(Stored data)
Start
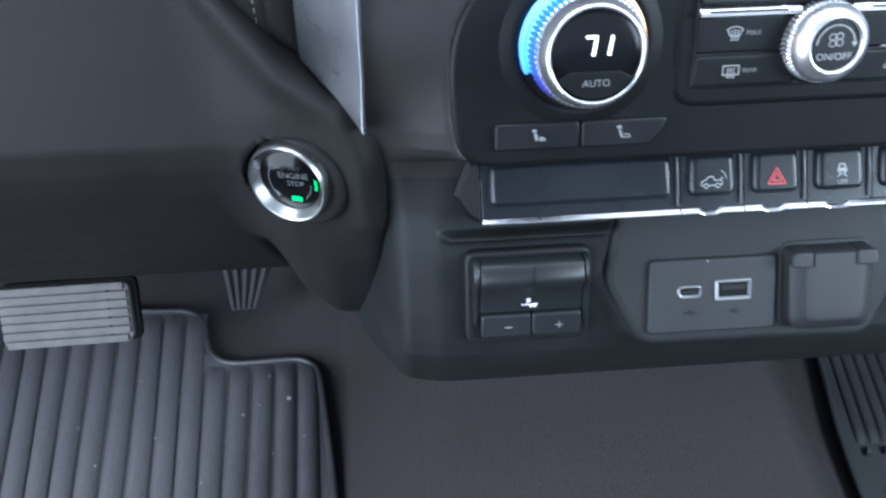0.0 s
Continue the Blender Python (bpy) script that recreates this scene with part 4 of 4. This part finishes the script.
# ---- pedals ----
bp = thing("brake_pedal", pose(-0.5355, 0.286, 0.156, -37, 0, 1), "worn grey ribbed rubber brake pedal", "pedal")
part("pad", plate(bmesh.new(), rounded(box_pts(-0.0675, 0.0675, -0.0325, 0.0325), 0.009, 5), 0.0005, 0.010, 0.002, 4), PEDAL, bp, "", 40)
part("backing_plate", plate(bmesh.new(), rounded(box_pts(-0.0695, 0.0735, -0.0335, 0.0365), 0.010, 5), 0.008, 0.016, 0.002), DARK, bp, "black metal backing plate")
n = 7
for i in range(n):
    z = -0.0285 + i * 0.0095
    part("tread_bar", plate(bmesh.new(), rounded(box_pts(-0.0665 + (0.003 if i in (0, n - 1) else 0), 0.0655 - (0.003 if i in (0, n - 1) else 0), z - 0.0041, z + 0.0041), 0.0015, 3), -0.0026, 0.002, 0.0011, 3), PEDAL, bp)
for i in range(n - 1):
    z = -0.0285 + (i + 0.5) * 0.0095
    part("tread_dot", lathe(bmesh.new(), [(0.0016, 0.001), (0.0014, -0.0012), (0.0006, -0.0016)], 10, 0.045, z), DARK, bp)
part("arm", tube(bmesh.new(), [(-0.03, 0.014, 0.0), (-0.03, 0.05, 0.06), (-0.03, 0.07, 0.18), (-0.03, 0.06, 0.30)], 0.011, 10), DARK, bp, "black pedal arm")

ap = thing("accelerator_pedal", pose(-0.3520, 0.334, 0.090, -8, 0, 2), "black ribbed accelerator pedal under the knee panel", "pedal")
part("pad", plate(bmesh.new(), rounded([(-0.0280, 0.0), (0.0050, 0.0), (0.0300, 0.070), (0.0330, 0.140), (-0.0290, 0.140), (-0.0270, 0.070)], [0.004, 0.004, 0.01, 0.004, 0.004, 0.01], 4), 0.0, 0.012, 0.002), BEAD, ap)
for i in range(5):
    x0, x1 = -0.0240 + i * 0.0062, -0.0215 + i * 0.0112
    bm = bmesh.new()
    rings = []
    for z, xx in ((0.004, x0), (0.010, x0), (0.070, x1), (0.135, x1)):
        h = 0.003 if z == 0.004 else 0.0055
        rings.append([(xx - 0.0026, 0.001, z), (xx - 0.0022, -h * 0.8, z), (xx, -h, z), (xx + 0.0020, -h * 0.8, z), (xx + 0.0024, 0.001, z)])
    loops(bm, rings, False)
    part("rib", bm, RUBBER, ap, "", 50)
part("arm", tube(bmesh.new(), [(0.0, 0.010, 0.10), (0.005, 0.04, 0.18), (0.01, 0.05, 0.30)], 0.009, 8), DARK, ap, "black pedal arm")
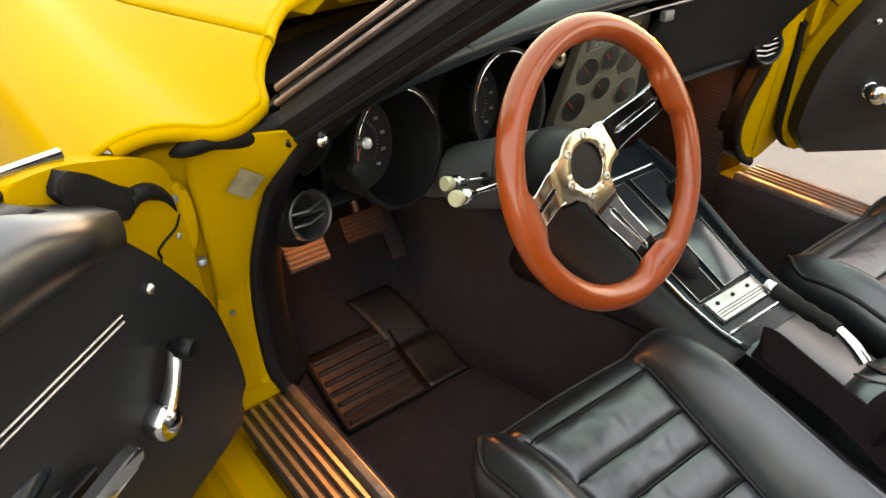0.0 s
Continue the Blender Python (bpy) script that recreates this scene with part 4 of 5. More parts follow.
    def face(x, z):
        w, ax = half(z), abs(x)
        iw = 0.111 + 0.007 * ease((z - split) / 0.15)
        u = max(0.0, (ax - iw) / (w - iw))
        f = 0.012 * math.sin(math.pi * min(1, u * 0.9)) ** 0.8 - 0.007 * math.exp(-((ax - iw) / 0.005) ** 2)
        if ax < iw:
            f += mixv(-0.004, 0.007 * (1 - (ax / iw) ** 2), ease((z - split + 0.004) / 0.02))
            f -= 0.004 * math.exp(-((z - split) / 0.006) ** 2)
        f -= 0.034 * (1 - min(1, (w - ax) / 0.036)) ** 2.2
        f -= 0.030 * (1 - min(1, (zhi - z) / 0.045)) ** 2
        return f + 0.0016 * noise.noise(V(x * 16 + s, z * 13, 4))

    def on_back(x, z, lift=0.0):
        c, n = spine(z)
        p = c + n * (face(x, z) + lift)
        return Q(x, p.y, p.z)

    def back_fn(a, b):
        z = mixv(zlo, zhi, a)
        return on_back((2 * b - 1) * half(z), z)
    part("backrest", sheet(back_fn, 80, 90), LEATHER, seat)
    rim = [back_fn(k / 40, 0) for k in range(41)] + [back_fn(1, k / 16) for k in range(1, 16)] + [back_fn(k / 40, 1) for k in range(40, -1, -1)]
    rows = []
    for back, pull in ((0.0, 0.0), (0.008, -0.005), (0.026, -0.007), (0.050, -0.002), (0.078, 0.010), (0.092, 0.045)):
        row = []
        for p in rim:
            d = V(bx - p.x, 0, 0)
            d = d.normalized() if d.length > 0.02 else V(0, 0, 0)
            row.append(p - V(0, 0.80, 0.60) * back + d * pull)
        rows.append(row)
    part("backrest_side", add_rings(bmesh.new(), rows, cap=False, closed=False), LEATHER, seat, "black leather backrest side band")
    bm = bmesh.new()
    bm.faces.new([bm.verts.new(p) for p in rows[-1]])
    part("back_shell", bm, HEADLINER, seat, "dark back shell")
    part("piping", tube(rim, 0.0040, 6), PIPING, seat)
    for side in (-1, 1):
        seam = [mixv(zlo + 0.01, zhi - 0.004, i / 34) for i in range(35)]
        part("piping", tube([on_back(side * (0.111 + 0.007 * ease((z - split) / 0.15)), z, 0.0040) for z in seam], 0.0026, 6), PIPING, seat)
    for z0, z1 in zip(levels, levels[1:]):
        def pleat(a, b, z0=z0, z1=z1):
            z = mixv(z0 + 0.0006, z1 - 0.0006, a)
            q = 2 * b - 1
            x = q * 0.1085
            puff = (0.0125 * math.sin(math.pi * min(1, max(0, a))) ** 0.42 + 0.0005) * (1 - abs(q) ** 12)
            wr = 0.0009 * noise.noise(V(x * 20 + 3 * s, z * 40, 1)) + 0.0004 * noise.noise(V(x * 65, z * 110, 1))
            return on_back(x, z, puff + wr * (1 - abs(q) ** 6) * math.sin(math.pi * min(1, max(0, a))) ** 0.5)
        part("pleat", sheet(pleat, 14, 36), LEATHER, seat)
        part("seam", tube([on_back(0.108 * k / 10, z0, 0.0015) for k in range(-10, 11)], 0.0018, 6), PIPING, seat)
    # head restraint: two stitched rolls in front, squared block behind
    hy, hz = head
    shape = ((-0.004, -0.002), (0.006, 0.020), (0.005, 0.036), (-0.012, 0.049), (-0.013, 0.055), (-0.008, 0.068), (-0.012, 0.088), (-0.030, 0.105), (-0.056, 0.1145), (-0.088, 0.112), (-0.108, 0.094), (-0.111, 0.060), (-0.108, 0.028), (-0.095, 0.006), (-0.062, -0.006), (-0.02, -0.008), (-0.004, -0.002))
    prof = smooth_path([(0, hy + y, hz + z) for y, z in shape], 90)[:-1]
    flat_prof = smooth_path([(0, hy + y, hz + z) for y, z in (shape[0], shape[1]) + ((0.004, 0.036), (-0.001, 0.049), (-0.003, 0.055), (-0.007, 0.070)) + shape[6:]], 90)[:-1]
    mid = V(0, hy - 0.055, hz + 0.054)

    def ring_at(x, k):
        g = ease((abs(x) - 0.100) / 0.014)
        out = []
        for p, q in zip(prof, flat_prof):
            p = mixv(p, q, g)
            k2 = k + 0.006 * noise.noise(V(x * 20, p.y * 25, p.z * 25 + s)) * min(1, k)
            out.append(Q(x * (1 - 0.9 * max(0, p.z - hz - 0.04)), *((mid + (p - mid) * k2)[1:])))
        return out
    caps = ((0.06, 0.998), (0.08, 0.997), (0.092, 0.994), (0.102, 0.982), (0.109, 0.958), (0.1145, 0.915), (0.1170, 0.86), (0.1186, 0.74), (0.1198, 0.55), (0.1206, 0.3), (0.1208, 0.05))
    rings = [ring_at(-x, k) for x, k in caps[::-1]] + [ring_at(x, 1.008 - 0.01 * abs(x) / 0.06) for x in (-0.03, 0, 0.03)] + [ring_at(x, k) for x, k in caps]
    part("headrest", add_rings(bmesh.new(), rings), LEATHER, seat, "two-roll leather headrest")
    for x in (-0.1145, 0.1145):
        part("piping", tube(ring_at(x, 0.917)[:64], 0.0026, 6), PIPING, seat)
    # floor rails
    for x in (-0.15, 0.15):
        part("rail", box(P(x, -0.25, 0.205), (0.03, 0.40, 0.03), None, 0.004), PLASTIC, seat)
    part("adjuster", tube([P(0.20, 0.01, 0.235), P(0.215, 0.03, 0.24), P(0.22, 0.045, 0.25)], 0.007, 8, n=6), CHROME, seat, "chrome seat adjuster lever")
    part("bracket", box(P(0.205, -0.05, 0.235), (0.012, 0.09, 0.022), None, 0.003), SATIN, seat, "grey seat track bracket")
    return seat


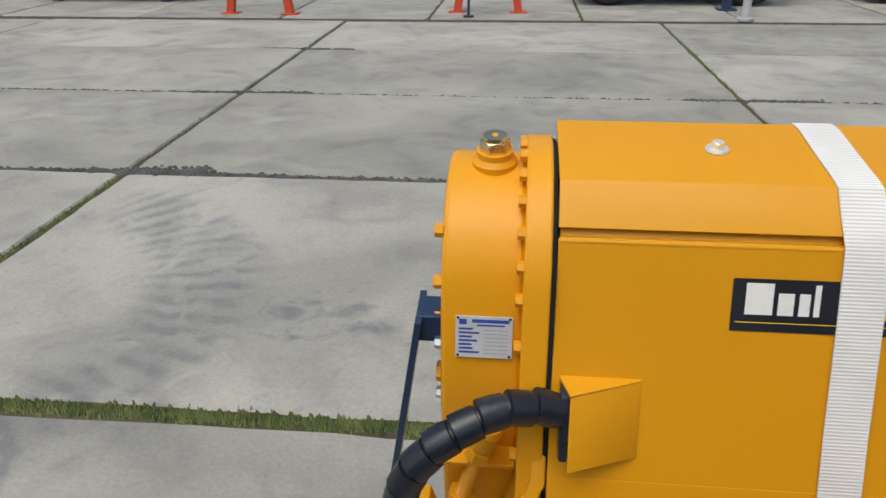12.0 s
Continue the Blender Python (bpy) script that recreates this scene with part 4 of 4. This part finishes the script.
End
(Given exercise)
Write out exactly the lines from the one with "More parts follow." through the one with "return Q(x, p.y, p.z)", including both, and no others.

(Task result)
Continue the Blender Python (bpy) script that recreates this scene with part 4 of 5. More parts follow.
    def face(x, z):
        w, ax = half(z), abs(x)
        iw = 0.111 + 0.007 * ease((z - split) / 0.15)
        u = max(0.0, (ax - iw) / (w - iw))
        f = 0.012 * math.sin(math.pi * min(1, u * 0.9)) ** 0.8 - 0.007 * math.exp(-((ax - iw) / 0.005) ** 2)
        if ax < iw:
            f += mixv(-0.004, 0.007 * (1 - (ax / iw) ** 2), ease((z - split + 0.004) / 0.02))
            f -= 0.004 * math.exp(-((z - split) / 0.006) ** 2)
        f -= 0.034 * (1 - min(1, (w - ax) / 0.036)) ** 2.2
        f -= 0.030 * (1 - min(1, (zhi - z) / 0.045)) ** 2
        return f + 0.0016 * noise.noise(V(x * 16 + s, z * 13, 4))

    def on_back(x, z, lift=0.0):
        c, n = spine(z)
        p = c + n * (face(x, z) + lift)
        return Q(x, p.y, p.z)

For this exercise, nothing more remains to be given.